» **TASK TO CARRY OUT**
Give the data again exactly as written, skipping any pictures.
START
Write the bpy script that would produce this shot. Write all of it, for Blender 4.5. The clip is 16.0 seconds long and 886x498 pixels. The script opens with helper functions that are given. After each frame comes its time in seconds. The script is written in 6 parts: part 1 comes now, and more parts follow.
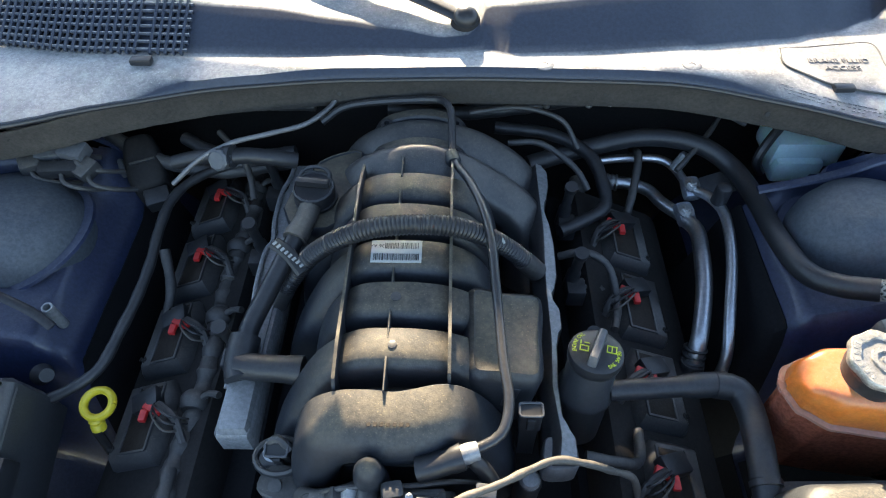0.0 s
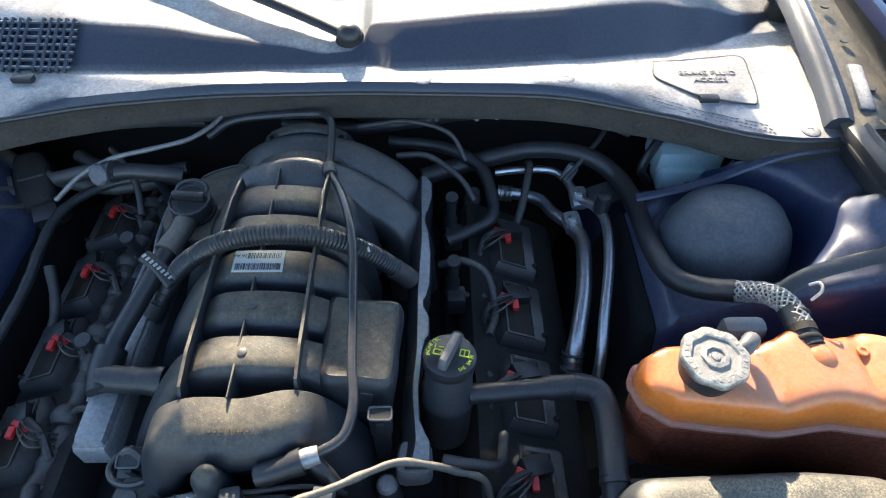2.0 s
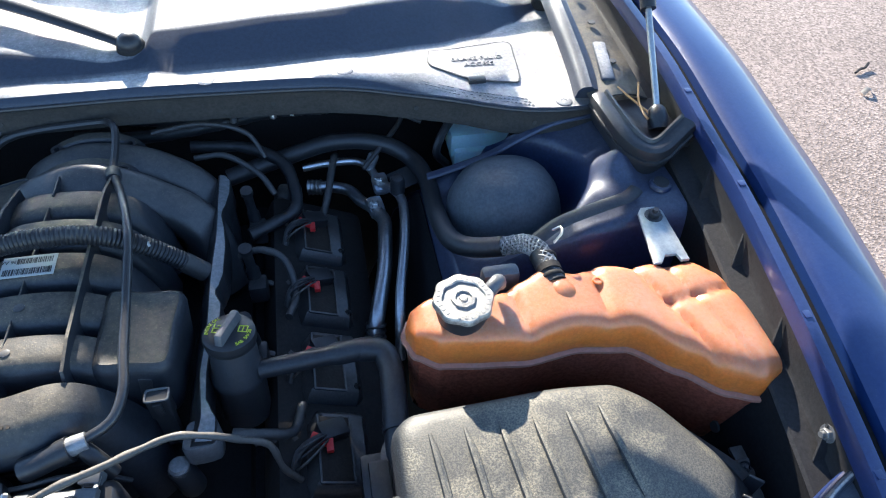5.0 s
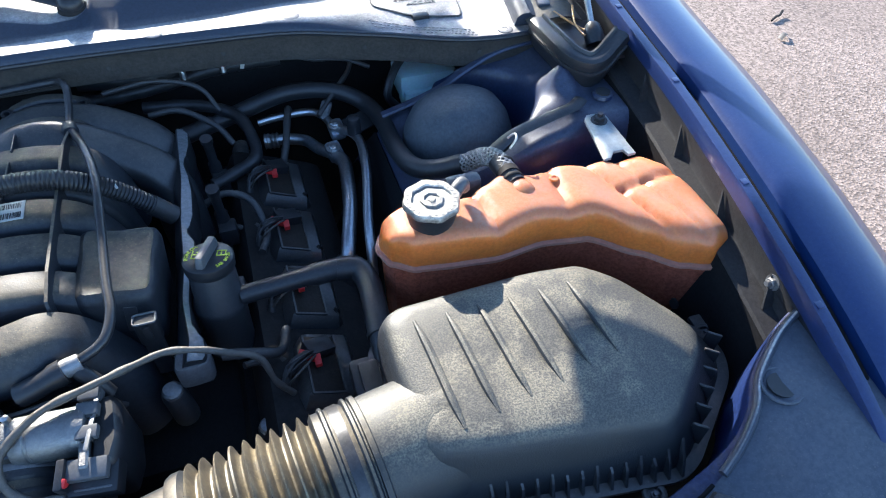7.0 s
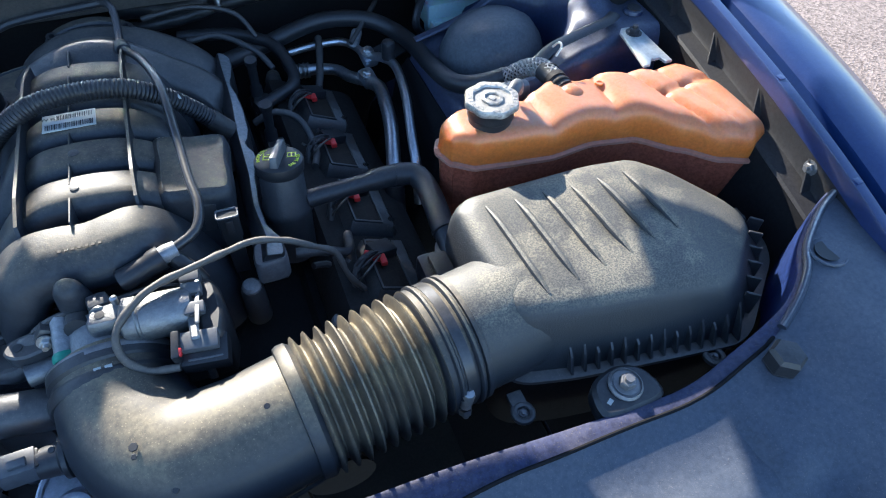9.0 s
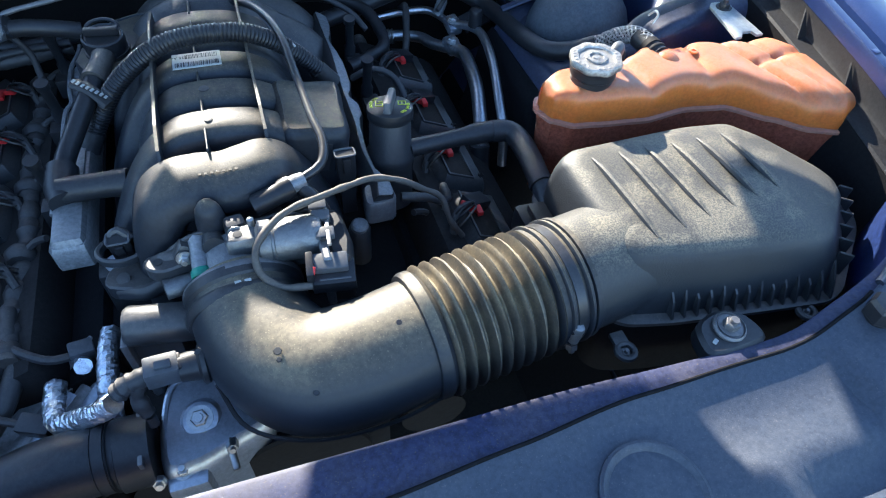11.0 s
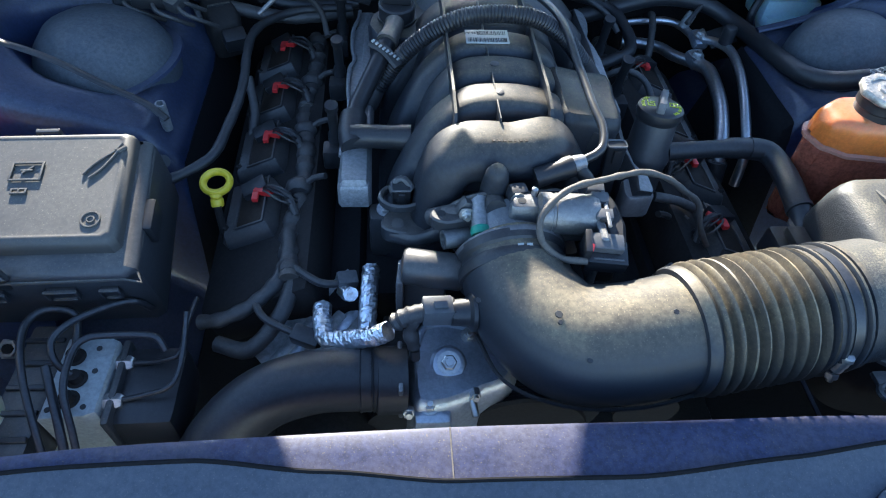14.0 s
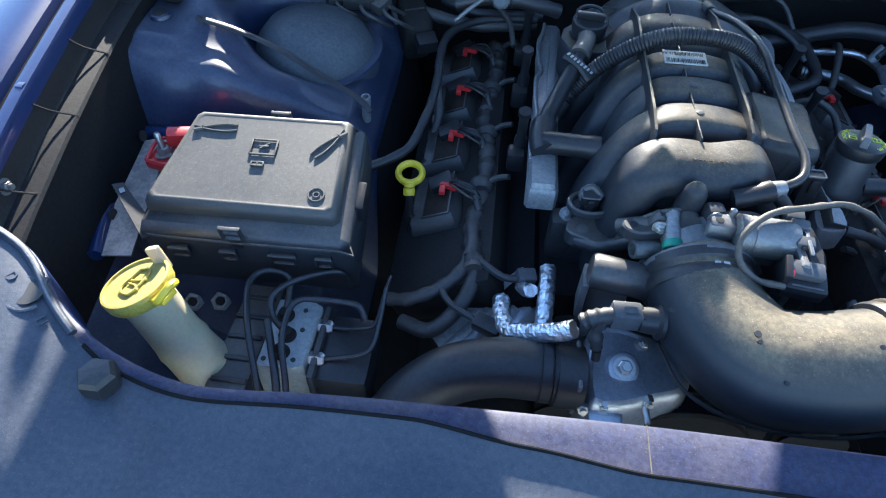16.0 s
END
» **REPLY**
Write the bpy script that would produce this shot. Write all of it, for Blender 4.5. The clip is 16.0 seconds long and 886x498 pixels. The script opens with helper functions that are given. After each frame comes its time in seconds. The script is written in 6 parts: part 1 comes now, and more parts follow.
0.0 s
2.0 s
5.0 s
7.0 s
9.0 s
11.0 s
14.0 s
16.0 s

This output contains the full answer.